During an incident, centralise communication and avoid contradictory messaging across channels. Acknowledge the issue promptly, outline what you know, and commit to specific next steps and timelines for updates. Social listening tools become vital here: monitor sentiment, misinformation, and emerging concerns in real time so you can address them proactively. After the immediate crisis has passed, conduct a retrospective: what broke down, what worked, and what needs to change in your social media strategy, product, or policies to prevent recurrence?
Conversion funnel optimisation through social commerce integration
The final evolution of a mature social media strategy is seamless integration with your broader conversion funnel. Social is no longer just a top-of-funnel awareness play; with native shopping tools, lead gen forms, and messaging integrations, it now spans discovery through to purchase and even post-sale support. Optimising this funnel turns social media from an influence channel into a direct revenue driver.

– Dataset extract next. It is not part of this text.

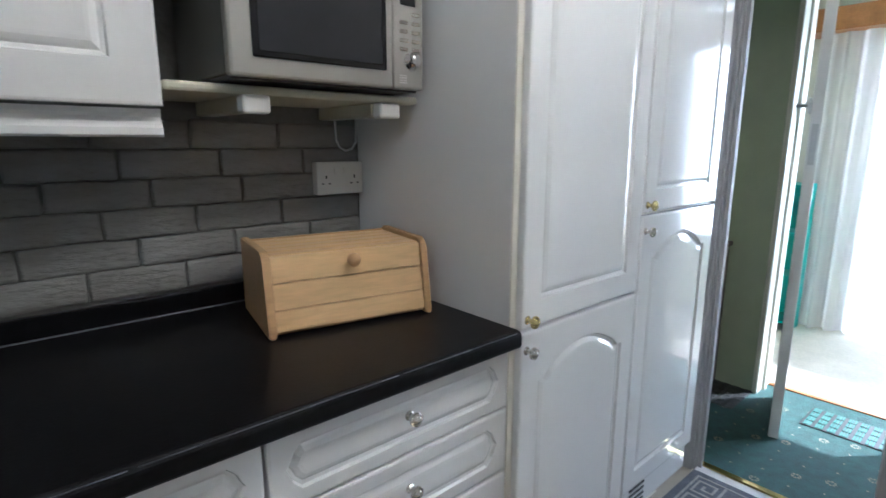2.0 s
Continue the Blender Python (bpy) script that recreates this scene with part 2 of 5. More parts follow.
LAWN = mat("lawn", (0.06, 0.11, 0.03), 0.95, vary=0.4, scale=8)
STONEW = mat("white_render", (0.60, 0.59, 0.56), 0.8, vary=0.1, scale=6)
CONSP = mat("pale_conservatory_plaster", (0.74, 0.74, 0.72), 0.6, vary=0.04)


# ---- building helpers ----
def box(bm, x0, x1, y0, y1, z0, z1, bevel=0.0, seg=1):
    r = bmesh.ops.create_cube(bm, size=1.0)
    M = Matrix.Translation(((x0 + x1) / 2, (y0 + y1) / 2, (z0 + z1) / 2)) @ Matrix.Diagonal((abs(x1 - x0), abs(y1 - y0), abs(z1 - z0), 1))
    bmesh.ops.transform(bm, matrix=M, verts=r["verts"])
    if bevel:
        edges = list({e for v in r["verts"] for e in v.link_edges})
        bmesh.ops.bevel(bm, geom=edges, offset=bevel, segments=seg, profile=0.5, affect="EDGES")
    return bm


def bx(x0, x1, y0, y1, z0, z1, bevel=0.003, seg=2):
    return box(bmesh.new(), x0, x1, y0, y1, z0, z1, bevel, seg)


def lathe(bm, profile, seg=20, m=None):
    """Turn (radius, height) points about the z axis."""
    rings = []
    for r, z in profile:
        rings.append([bm.verts.new((max(r, 1e-5) * math.cos(2 * math.pi * i / seg), max(r, 1e-5) * math.sin(2 * math.pi * i / seg), z)) for i in range(seg)])
    for a, b in zip(rings, rings[1:]):
        for i in range(seg):
            f = bm.faces.new((a[i], a[(i + 1) % seg], b[(i + 1) % seg], b[i]))
            f.smooth = True
    if profile[0][0] > 1e-4:
        bm.faces.new(rings[0][::-1])
    if profile[-1][0] > 1e-4:
        bm.faces.new(rings[-1])
    if m is not None:
        vs = [v for ring in rings for v in ring]
        bmesh.ops.transform(bm, matrix=m, verts=vs)
    return bm


def tube(bm, pts, r, seg=8, r2=None):
    """A round bar along points."""
    pts = [Vector(p) for p in pts]
    rings, side = [], None
    for i, p in enumerate(pts):
        d = (pts[min(i + 1, len(pts) - 1)] - pts[max(i - 1, 0)]).normalized()
        if side is None:
            side = d.orthogonal().normalized()
        side = (side - d * side.dot(d)).normalized()
        up = d.cross(side)
        rr = r if r2 is None else r + (r2 - r) * i / (len(pts) - 1)
        rings.append([bm.verts.new(p + rr * (math.cos(2 * math.pi * k / seg) * side + math.sin(2 * math.pi * k / seg) * up)) for k in range(seg)])
    for a, b in zip(rings, rings[1:]):
        for k in range(seg):
            bm.faces.new((a[k], a[(k + 1) % seg], b[(k + 1) % seg], b[k])).smooth = True
    bm.faces.new(rings[0][::-1]); bm.faces.new(rings[-1])
    return bm


def arc(c, r, a0, a1, n, ax=(1, 0, 0), ay=(0, 0, 1)):
    c, ax, ay = Vector(c), Vector(ax), Vector(ay)
    return [c + r * (math.cos(radians(a0 + (a1 - a0) * i / n)) * ax + math.sin(radians(a0 + (a1 - a0) * i / n)) * ay) for i in range(n + 1)]


def part(name, bm, material, parent, label=""):
    bmesh.ops.recalc_face_normals(bm, faces=bm.faces)
    me = bpy.data.meshes.new(name)
    bm.to_mesh(me)
    bm.free()
    me.materials.append(material)
    ob = new(name, me)
    ob.parent = parent
    return tagged(ob, label)


def thing(name, label, category, at=(0, 0, 0), rz=0, group="", kind=""):
    ob = new(name)
    ob.empty_display_size = 0.05
    ob.matrix_world = pose(*at, 0, 0, rz)
    return tagged(ob, label, category, group, kind)


def solid(name, bm, material, label, category, group="", kind="", at=(0, 0, 0), rz=0):
    ob = part(name, bm, material, None)
    ob.matrix_world = pose(*at, 0, 0, rz)
    return tagged(ob, label, category, group, kind)


def structure(name, bm, material, label=""):
    return tagged(part(name, bm, material, None), label or name.replace("_", " "), "structure", "", "structure")


# ---- cabinet fronts ----
def outline(x0, x1, z0, z1, style, n=18):
    """Four sides of a routed panel, each a list of points, going round."""
    w, h = x1 - x0, z1 - z0
    c = 0.0
    if style == "drawer":
        c = min(0.034, h * 0.34)
    top = []
    for i in range(n + 1):
        s = i / n
        z = z1
        if style == "arch":
            if w < 0.28:    # narrow doors: an ogee between flat shoulders
                u = (s - 0.12) / 0.76
                z = z1 - 0.050 * (1 - (math.sin(math.pi * u) ** 1.7 if 0 < u < 1 else 0))
            else:           # wide doors: a broad arc with small ears
                u = (s - 0.075) / 0.85
                z = z1 - min(0.066, w * 0.18) * (1 - (0.16 + 0.84 * math.sin(math.pi * u) ** 0.9 if 0 < u < 1 else 0))
        top.append((x0 + c + (w - 2 * c) * s, z))
    right = [(x1, z1 - c - (h - 2 * c) * i / 4) for i in range(5)]
    if style == "arch":
        zt = top[-1][1]
        right = [(x1, zt - (zt - z0) * i / 4) for i in range(5)]
    if style == "drawer":
        q = c * 0.45
        right = [(x1 - q, z1 - c * 0.55), (x1 - q * 0.6, z1 - c), (x1, (z0 + z1) / 2), (x1 - q * 0.6, z0 + c), (x1 - q, z0 + c * 0.55)]
    bot = [(x1 - c - (w - 2 * c) * i / n, z0) for i in range(n + 1)]
    left = [(x0 + x1 - p[0], z0 + z1 - p[1]) for p in right] if style != "arch" else [(x0, z0 + (top[0][1] - z0) * i / 4) for i in range(5)]
    return top + right + bot + left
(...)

On consumer platforms like Instagram, TikTok, and Facebook, social commerce features allow you to tag products in posts, Stories, and live streams, shortening the path from inspiration to transaction. For B2B brands, LinkedIn Lead Gen Forms and conversational CTAs (such as “book a demo” or “download the playbook”) capture intent without forcing users off-platform. The key is to design frictionless journeys: clear product information, trustworthy social proof, and fast, mobile-friendly checkout or lead capture experiences.
Think of your social media funnel as a series of micro-commitments. A user might first save a post, then sign up for a newsletter, then attend a webinar, and finally request a quote. By mapping these steps and attaching appropriate offers, retargeting campaigns, and nurture sequences to each one, you turn casual followers into loyal customers over time. When your analytics show a smooth line from social impression to revenue, you know your social media strategy is not just building brand growth—it is sustaining it.